==== Data extract

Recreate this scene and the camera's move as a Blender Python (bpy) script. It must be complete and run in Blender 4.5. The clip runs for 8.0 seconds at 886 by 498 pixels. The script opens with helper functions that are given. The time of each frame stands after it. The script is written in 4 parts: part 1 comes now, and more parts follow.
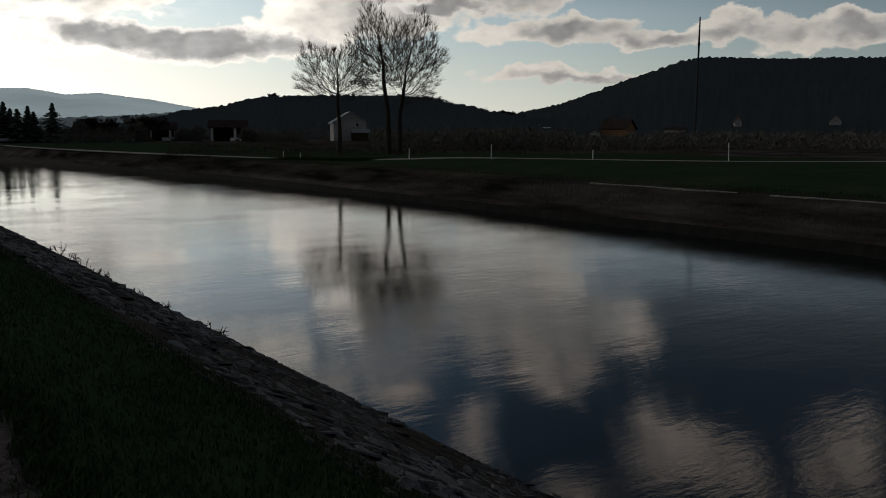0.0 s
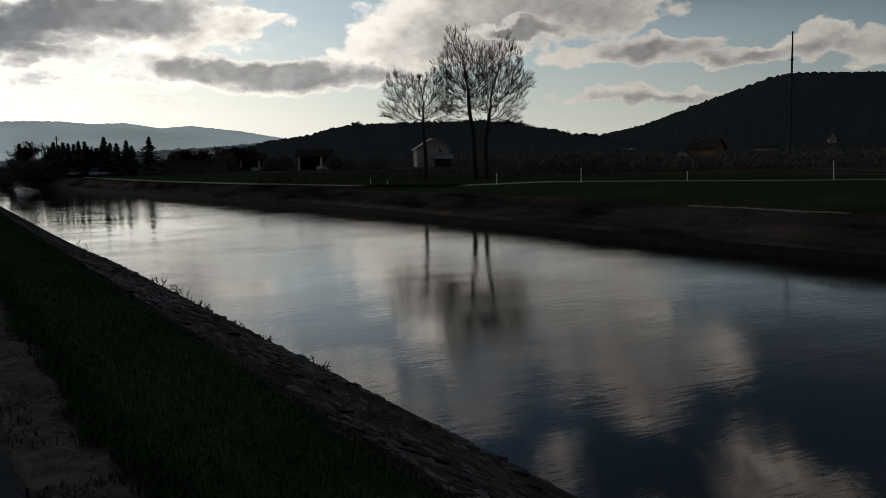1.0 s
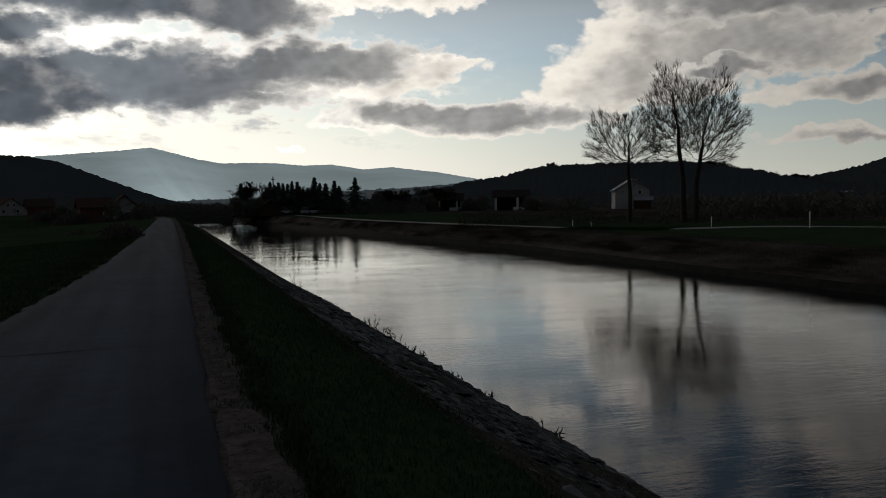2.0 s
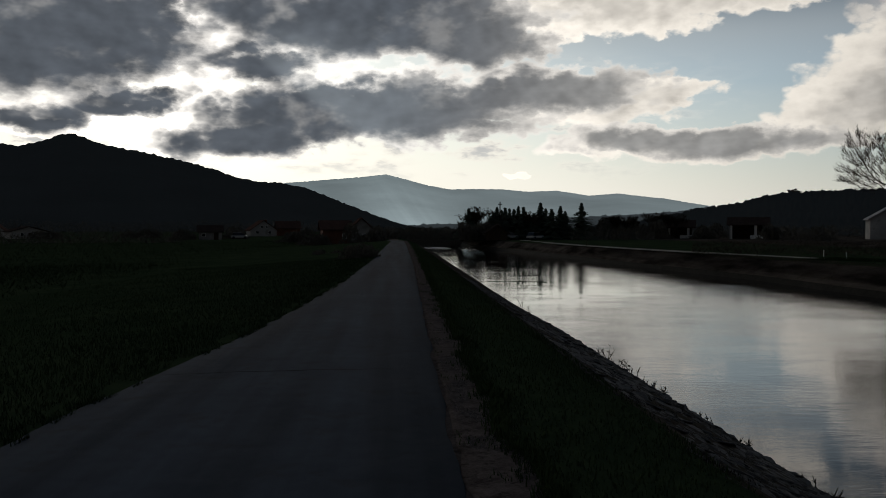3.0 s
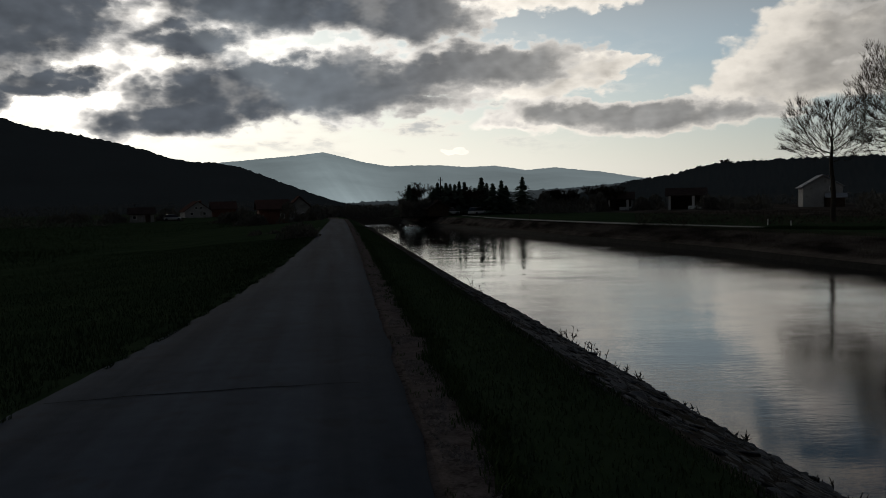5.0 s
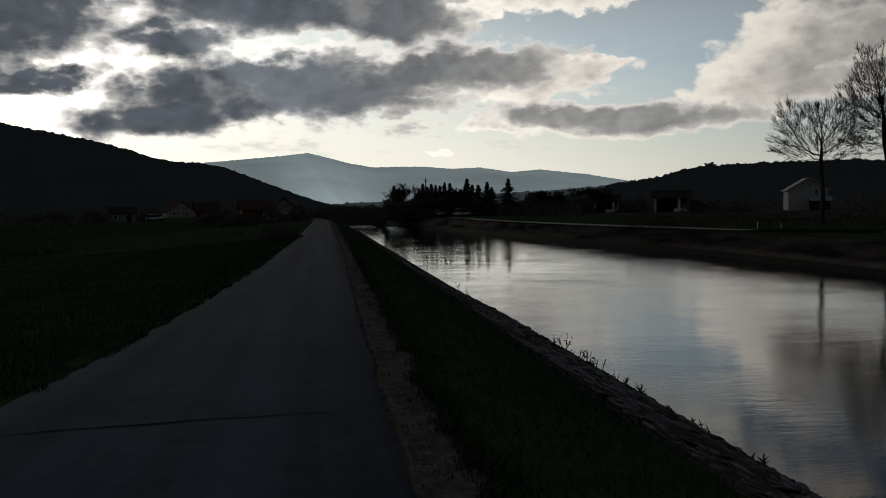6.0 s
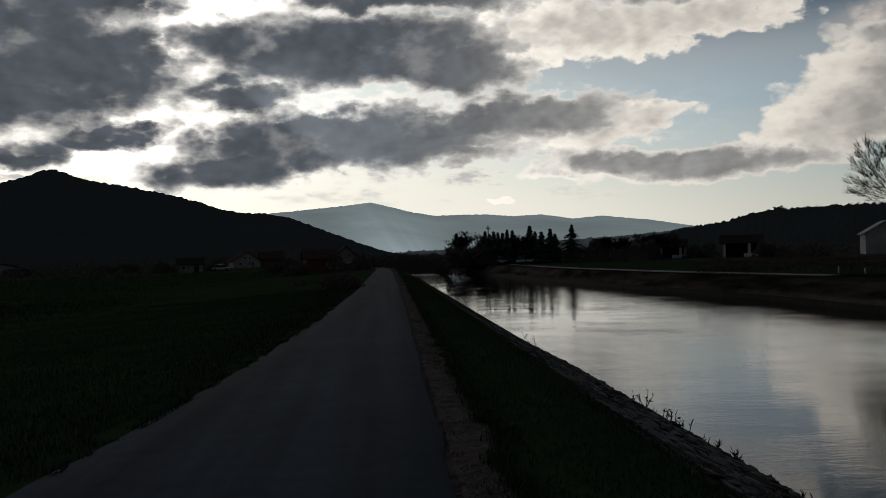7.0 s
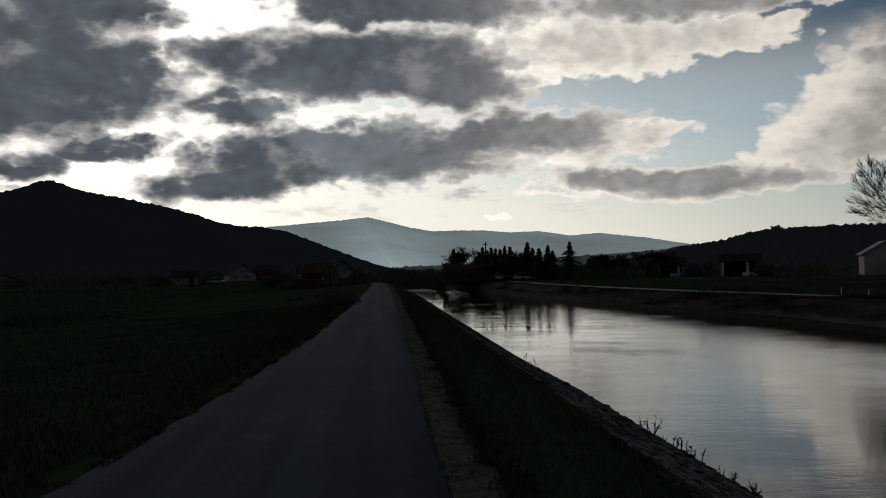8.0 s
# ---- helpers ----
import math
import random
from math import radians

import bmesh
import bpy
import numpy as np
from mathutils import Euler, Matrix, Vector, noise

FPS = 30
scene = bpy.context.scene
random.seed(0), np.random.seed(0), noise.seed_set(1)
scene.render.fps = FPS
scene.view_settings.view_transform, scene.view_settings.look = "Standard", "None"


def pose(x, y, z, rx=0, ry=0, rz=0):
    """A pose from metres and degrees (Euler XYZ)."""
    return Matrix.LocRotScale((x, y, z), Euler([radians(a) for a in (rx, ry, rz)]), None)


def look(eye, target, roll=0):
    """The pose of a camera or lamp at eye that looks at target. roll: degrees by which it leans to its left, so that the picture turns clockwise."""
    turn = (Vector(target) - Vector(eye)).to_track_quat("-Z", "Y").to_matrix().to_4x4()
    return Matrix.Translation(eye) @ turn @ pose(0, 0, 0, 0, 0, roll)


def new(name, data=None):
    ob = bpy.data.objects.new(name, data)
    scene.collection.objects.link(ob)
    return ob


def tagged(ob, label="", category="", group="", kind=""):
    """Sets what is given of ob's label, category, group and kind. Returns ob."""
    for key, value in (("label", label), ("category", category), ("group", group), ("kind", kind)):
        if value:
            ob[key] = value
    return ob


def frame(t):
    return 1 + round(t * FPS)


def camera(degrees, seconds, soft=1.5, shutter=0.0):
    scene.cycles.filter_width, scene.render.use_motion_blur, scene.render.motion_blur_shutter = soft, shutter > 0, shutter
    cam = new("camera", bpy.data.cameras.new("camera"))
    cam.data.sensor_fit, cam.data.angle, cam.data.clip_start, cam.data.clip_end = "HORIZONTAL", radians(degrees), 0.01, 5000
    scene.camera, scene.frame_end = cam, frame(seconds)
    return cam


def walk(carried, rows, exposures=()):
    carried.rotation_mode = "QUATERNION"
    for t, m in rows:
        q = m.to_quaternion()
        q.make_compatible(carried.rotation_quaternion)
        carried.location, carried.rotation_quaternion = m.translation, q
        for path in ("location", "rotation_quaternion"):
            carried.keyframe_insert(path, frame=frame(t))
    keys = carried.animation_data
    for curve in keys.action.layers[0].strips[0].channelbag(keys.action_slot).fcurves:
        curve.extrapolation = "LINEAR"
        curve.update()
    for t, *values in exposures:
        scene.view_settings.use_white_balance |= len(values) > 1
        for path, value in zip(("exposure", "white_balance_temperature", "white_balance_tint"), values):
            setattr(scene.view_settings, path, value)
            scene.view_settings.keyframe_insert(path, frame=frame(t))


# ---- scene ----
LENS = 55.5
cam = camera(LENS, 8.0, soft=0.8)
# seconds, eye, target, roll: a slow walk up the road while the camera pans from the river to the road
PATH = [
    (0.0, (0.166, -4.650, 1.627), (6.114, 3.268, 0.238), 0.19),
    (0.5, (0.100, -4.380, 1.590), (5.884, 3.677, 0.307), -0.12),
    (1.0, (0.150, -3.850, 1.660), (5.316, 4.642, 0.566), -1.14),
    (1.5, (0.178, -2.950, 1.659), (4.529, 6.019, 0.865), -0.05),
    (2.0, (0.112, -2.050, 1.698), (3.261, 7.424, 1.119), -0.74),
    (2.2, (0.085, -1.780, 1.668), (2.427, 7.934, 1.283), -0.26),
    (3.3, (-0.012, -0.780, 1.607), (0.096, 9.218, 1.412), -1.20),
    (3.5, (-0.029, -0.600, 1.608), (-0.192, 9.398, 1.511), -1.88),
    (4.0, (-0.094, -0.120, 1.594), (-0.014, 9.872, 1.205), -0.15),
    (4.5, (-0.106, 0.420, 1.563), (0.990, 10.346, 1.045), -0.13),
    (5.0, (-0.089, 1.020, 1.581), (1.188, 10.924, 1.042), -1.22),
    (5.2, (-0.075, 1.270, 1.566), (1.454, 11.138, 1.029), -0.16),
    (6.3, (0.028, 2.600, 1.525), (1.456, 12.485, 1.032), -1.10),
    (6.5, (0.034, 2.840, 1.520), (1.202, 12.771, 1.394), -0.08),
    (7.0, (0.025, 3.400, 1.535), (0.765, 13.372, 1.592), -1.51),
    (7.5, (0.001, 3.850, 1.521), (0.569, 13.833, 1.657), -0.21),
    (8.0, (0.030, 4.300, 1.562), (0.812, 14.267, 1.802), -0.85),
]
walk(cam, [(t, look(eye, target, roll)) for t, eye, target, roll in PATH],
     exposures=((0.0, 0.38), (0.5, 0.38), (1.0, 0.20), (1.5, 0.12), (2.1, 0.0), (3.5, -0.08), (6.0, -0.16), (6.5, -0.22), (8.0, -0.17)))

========

Problem description:
All lines above from the one containing "scene.collection.objects.link(ob)" to the one containing "for path in" must be repeated exactly, both lines included, and no others.

Exercise response:
    scene.collection.objects.link(ob)
    return ob


def tagged(ob, label="", category="", group="", kind=""):
    """Sets what is given of ob's label, category, group and kind. Returns ob."""
    for key, value in (("label", label), ("category", category), ("group", group), ("kind", kind)):
        if value:
            ob[key] = value
    return ob


def frame(t):
    return 1 + round(t * FPS)


def camera(degrees, seconds, soft=1.5, shutter=0.0):
    scene.cycles.filter_width, scene.render.use_motion_blur, scene.render.motion_blur_shutter = soft, shutter > 0, shutter
    cam = new("camera", bpy.data.cameras.new("camera"))
    cam.data.sensor_fit, cam.data.angle, cam.data.clip_start, cam.data.clip_end = "HORIZONTAL", radians(degrees), 0.01, 5000
    scene.camera, scene.frame_end = cam, frame(seconds)
    return cam


def walk(carried, rows, exposures=()):
    carried.rotation_mode = "QUATERNION"
    for t, m in rows:
        q = m.to_quaternion()
        q.make_compatible(carried.rotation_quaternion)
        carried.location, carried.rotation_quaternion = m.translation, q
        for path in ("location", "rotation_quaternion"):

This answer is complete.